## THE PROBLEM
Retype the data that follows line by line, exactly, and leave its pictures out.

## AVAILABLE DATA
++++

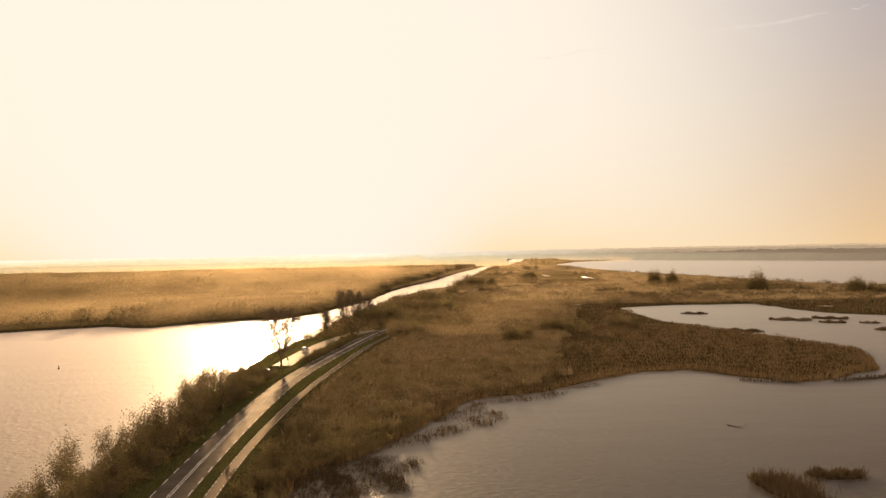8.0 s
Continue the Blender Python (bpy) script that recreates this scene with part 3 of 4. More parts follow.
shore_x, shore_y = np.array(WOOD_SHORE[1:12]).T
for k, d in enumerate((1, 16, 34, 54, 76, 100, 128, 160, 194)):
    haze_sheet(-520 - d, -104 + 0.12 * d, d, 13 + 0.4 * k, 0.030 + 0.004 * k, -170, 170, 21 + k, (shore_x, shore_y))
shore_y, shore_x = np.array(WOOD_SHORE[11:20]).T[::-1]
# thickest along the sun's line, to imitate its glow in the haze
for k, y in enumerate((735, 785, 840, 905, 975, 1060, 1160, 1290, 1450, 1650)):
    haze_sheet(-0.62 * y - 130, float(np.interp(y, shore_y, shore_x)) - 3, y, 15 + k, 0.045 + 0.012 * min(k, 6), -0.27 * y + 20, 0.21 * y, 1 + k)
# sheets added over dike and marsh to lift the dark land like haze
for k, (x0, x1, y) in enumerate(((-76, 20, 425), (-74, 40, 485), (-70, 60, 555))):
    haze_sheet(x0, x1, y, 11, 0.045, -50, 70, 41 + k)
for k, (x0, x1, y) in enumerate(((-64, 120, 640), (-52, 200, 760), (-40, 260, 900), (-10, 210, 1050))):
    haze_sheet(x0, x1, y, 10 + k, 0.05 + 0.01 * k, 10, 120, 31 + k)
haze_sheet(-66, 200, 1250, 12, 0.09, 20, 90, 17)
haze_sheet(90, 430, 2150, 16, 0.12, 200, 160, 20)
haze_sheet(-45, 160, 1480, 15, 0.11, 40, 90, 19)
haze_sheet(-25, 205, 1720, 18, 0.13, 60, 90, 18)


def lake_gap(x, y):
    """Inside the land on the far side of the eastern lake."""
    line = np.array([(3000, 400), (1500, 900), (874, 1652), (669, 1963), (418, 2361), (300, 2450), (300, 2900), (3000, 2900)], float)
    return inside_by(line, x, y) + wave(x, y, 60, 3) * 5


# glows with the painted haze of the far belts
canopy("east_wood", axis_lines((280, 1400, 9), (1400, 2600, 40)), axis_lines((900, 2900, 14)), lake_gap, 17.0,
       "low dark woodland along the far shore of the lake, haze painted in", 15, M_FAR_1)


# ---------------------------------------------------------------- plant kinds
BUSH_KINDS = [plant_meshes("bush", 20 + k, t, w, 6, 2, 3, 1350, 0.28, M_LEAF, 0.5, low=0.3, blur=0.34, r0=0.06, show=1)
              for k, (t, w) in enumerate(((5.0, 5.0), (4.2, 5.6), (6.0, 4.6), (3.2, 4.6)))]
TREE_KINDS = [plant_meshes("tree", 40 + k, t, w, 2, 3, 3, 1400, 0.22, M_LEAF, 0.15, bole=1.0, r0=0.10, blur=0.32, low=0.6)
              for k, (t, w) in enumerate(((9.0, 3.4), (8.0, 3.0), (10.0, 4.0)))]
TWIG_KINDS = [plant_meshes("twiggy", 60 + k, t, w, 5, 2, 4, 300, 0.22, M_LEAF, 0.5, r0=0.06, blur=0.3, spread_by=0.4, show=0, least=0.02) for k, (t, w) in enumerate(((5.0, 4.0), (4.0, 4.4)))]
BARE_KINDS = [oval_tree("bare_tree", 71 + k, *row) for k, row in enumerate(((19.0, 16.0, 2.6, 3, 6500), (11.5, 6.5, 1.6, 2, 2000), (18.5, 12.0, 2.6, 3, 3600)))]
SCRUB_KINDS = [plant_meshes("scrub", 90 + k, t, w, 6, 2, 3, 420, 0.46, M_SCRUB, 0.6, low=0.25, blur=0.5, r0=0.05, show=2) for k, (t, w) in enumerate(((3.6, 5.4), (2.8, 5.0), (4.6, 6.0)))]


def scatter(n, x0, x1, y0, y1, keep, r):
    x, y = r.uniform(x0, x1, n), r.uniform(y0, y1, n)
    k = keep(x, y)
    return x[k], y[k]


def thinned(x, y, gap, most=10 ** 6):
    """Of points in random order, those that keep apart from all before them."""
    kept = np.zeros((0, 2))
    for a, b in zip(x, y):
        if len(kept) >= most:
            break
        if not len(kept) or ((kept - (a, b)) ** 2).sum(1).min() > gap * gap:
            kept = np.vstack([kept, (a, b)])
    return kept


def sized(x, y, s, turn, sz=None):
    return pose(x, y, ground_z(x, y) - 0.05, 0, 0, turn) @ Matrix.Diagonal((s, s, sz or s, 1))


def west_shrub_row():
    """Bushes and slender trees between the road and the western water."""
    x, y = scatter(4000, -90, -40, 92, 338, lambda x, y: (line_gap(ROAD, x, y) < -8.2) & (np.abs(line_gap(BAY, x, y)) > 6.5) & (shore_gap(x, y) > 0.3), rng)
    for a, b in thinned(x, y, 2.3, 300):
        edge = float(shore_gap(np.array([a]), np.array([b]))[0])
        k = 0.98 + 0.20 * float(step_up(np.array([b]), 170, 225)[0]) - 0.6 * float(step_up(np.array([b]), 270, 335)[0])
        roll = rng.random()
        if roll < 0.38 and b < 305:
            plant("slender_tree", TREE_KINDS[rng.integers(0, 3)], sized(a, b, rng.uniform(0.75, 1.15) * k, rng.uniform(0, 360)),
                  "slender thin-leaved autumn tree on the lakeside bank", "tree", "lakeside trees")
        elif roll < 0.45:
            plant("bare_shrub", TWIG_KINDS[rng.integers(0, 2)], sized(a, b, rng.uniform(0.8, 1.2) * k, rng.uniform(0, 360)),
                  "bare twiggy shrub on the lakeside bank", "shrub", "lakeside shrubs")
        else:
            plant("bush", BUSH_KINDS[rng.integers(0, 4)], sized(a, b, rng.uniform(0.75, 1.15) * k, rng.uniform(0, 360)),
                  "dense brown-green autumn bush on the lakeside bank", "bush", "lakeside bushes")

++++

## FINISHED TASK
8.0 s
Continue the Blender Python (bpy) script that recreates this scene with part 3 of 4. More parts follow.
shore_x, shore_y = np.array(WOOD_SHORE[1:12]).T
for k, d in enumerate((1, 16, 34, 54, 76, 100, 128, 160, 194)):
    haze_sheet(-520 - d, -104 + 0.12 * d, d, 13 + 0.4 * k, 0.030 + 0.004 * k, -170, 170, 21 + k, (shore_x, shore_y))
shore_y, shore_x = np.array(WOOD_SHORE[11:20]).T[::-1]
# thickest along the sun's line, to imitate its glow in the haze
for k, y in enumerate((735, 785, 840, 905, 975, 1060, 1160, 1290, 1450, 1650)):
    haze_sheet(-0.62 * y - 130, float(np.interp(y, shore_y, shore_x)) - 3, y, 15 + k, 0.045 + 0.012 * min(k, 6), -0.27 * y + 20, 0.21 * y, 1 + k)
# sheets added over dike and marsh to lift the dark land like haze
for k, (x0, x1, y) in enumerate(((-76, 20, 425), (-74, 40, 485), (-70, 60, 555))):
    haze_sheet(x0, x1, y, 11, 0.045, -50, 70, 41 + k)
for k, (x0, x1, y) in enumerate(((-64, 120, 640), (-52, 200, 760), (-40, 260, 900), (-10, 210, 1050))):
    haze_sheet(x0, x1, y, 10 + k, 0.05 + 0.01 * k, 10, 120, 31 + k)
haze_sheet(-66, 200, 1250, 12, 0.09, 20, 90, 17)
haze_sheet(90, 430, 2150, 16, 0.12, 200, 160, 20)
haze_sheet(-45, 160, 1480, 15, 0.11, 40, 90, 19)
haze_sheet(-25, 205, 1720, 18, 0.13, 60, 90, 18)


def lake_gap(x, y):
    """Inside the land on the far side of the eastern lake."""
    line = np.array([(3000, 400), (1500, 900), (874, 1652), (669, 1963), (418, 2361), (300, 2450), (300, 2900), (3000, 2900)], float)
    return inside_by(line, x, y) + wave(x, y, 60, 3) * 5


# glows with the painted haze of the far belts
canopy("east_wood", axis_lines((280, 1400, 9), (1400, 2600, 40)), axis_lines((900, 2900, 14)), lake_gap, 17.0,
       "low dark woodland along the far shore of the lake, haze painted in", 15, M_FAR_1)


# ---------------------------------------------------------------- plant kinds
BUSH_KINDS = [plant_meshes("bush", 20 + k, t, w, 6, 2, 3, 1350, 0.28, M_LEAF, 0.5, low=0.3, blur=0.34, r0=0.06, show=1)
              for k, (t, w) in enumerate(((5.0, 5.0), (4.2, 5.6), (6.0, 4.6), (3.2, 4.6)))]
TREE_KINDS = [plant_meshes("tree", 40 + k, t, w, 2, 3, 3, 1400, 0.22, M_LEAF, 0.15, bole=1.0, r0=0.10, blur=0.32, low=0.6)
              for k, (t, w) in enumerate(((9.0, 3.4), (8.0, 3.0), (10.0, 4.0)))]
TWIG_KINDS = [plant_meshes("twiggy", 60 + k, t, w, 5, 2, 4, 300, 0.22, M_LEAF, 0.5, r0=0.06, blur=0.3, spread_by=0.4, show=0, least=0.02) for k, (t, w) in enumerate(((5.0, 4.0), (4.0, 4.4)))]
BARE_KINDS = [oval_tree("bare_tree", 71 + k, *row) for k, row in enumerate(((19.0, 16.0, 2.6, 3, 6500), (11.5, 6.5, 1.6, 2, 2000), (18.5, 12.0, 2.6, 3, 3600)))]
SCRUB_KINDS = [plant_meshes("scrub", 90 + k, t, w, 6, 2, 3, 420, 0.46, M_SCRUB, 0.6, low=0.25, blur=0.5, r0=0.05, show=2) for k, (t, w) in enumerate(((3.6, 5.4), (2.8, 5.0), (4.6, 6.0)))]


def scatter(n, x0, x1, y0, y1, keep, r):
    x, y = r.uniform(x0, x1, n), r.uniform(y0, y1, n)
    k = keep(x, y)
    return x[k], y[k]


def thinned(x, y, gap, most=10 ** 6):
    """Of points in random order, those that keep apart from all before them."""
    kept = np.zeros((0, 2))
    for a, b in zip(x, y):
        if len(kept) >= most:
            break
        if not len(kept) or ((kept - (a, b)) ** 2).sum(1).min() > gap * gap:
            kept = np.vstack([kept, (a, b)])
    return kept


def sized(x, y, s, turn, sz=None):
    return pose(x, y, ground_z(x, y) - 0.05, 0, 0, turn) @ Matrix.Diagonal((s, s, sz or s, 1))


def west_shrub_row():
    """Bushes and slender trees between the road and the western water."""
    x, y = scatter(4000, -90, -40, 92, 338, lambda x, y: (line_gap(ROAD, x, y) < -8.2) & (np.abs(line_gap(BAY, x, y)) > 6.5) & (shore_gap(x, y) > 0.3), rng)
    for a, b in thinned(x, y, 2.3, 300):
        edge = float(shore_gap(np.array([a]), np.array([b]))[0])
        k = 0.98 + 0.20 * float(step_up(np.array([b]), 170, 225)[0]) - 0.6 * float(step_up(np.array([b]), 270, 335)[0])
        roll = rng.random()
        if roll < 0.38 and b < 305:
            plant("slender_tree", TREE_KINDS[rng.integers(0, 3)], sized(a, b, rng.uniform(0.75, 1.15) * k, rng.uniform(0, 360)),
                  "slender thin-leaved autumn tree on the lakeside bank", "tree", "lakeside trees")
        elif roll < 0.45:
            plant("bare_shrub", TWIG_KINDS[rng.integers(0, 2)], sized(a, b, rng.uniform(0.8, 1.2) * k, rng.uniform(0, 360)),
                  "bare twiggy shrub on the lakeside bank", "shrub", "lakeside shrubs")
        else:
            plant("bush", BUSH_KINDS[rng.integers(0, 4)], sized(a, b, rng.uniform(0.75, 1.15) * k, rng.uniform(0, 360)),
                  "dense brown-green autumn bush on the lakeside bank", "bush", "lakeside bushes")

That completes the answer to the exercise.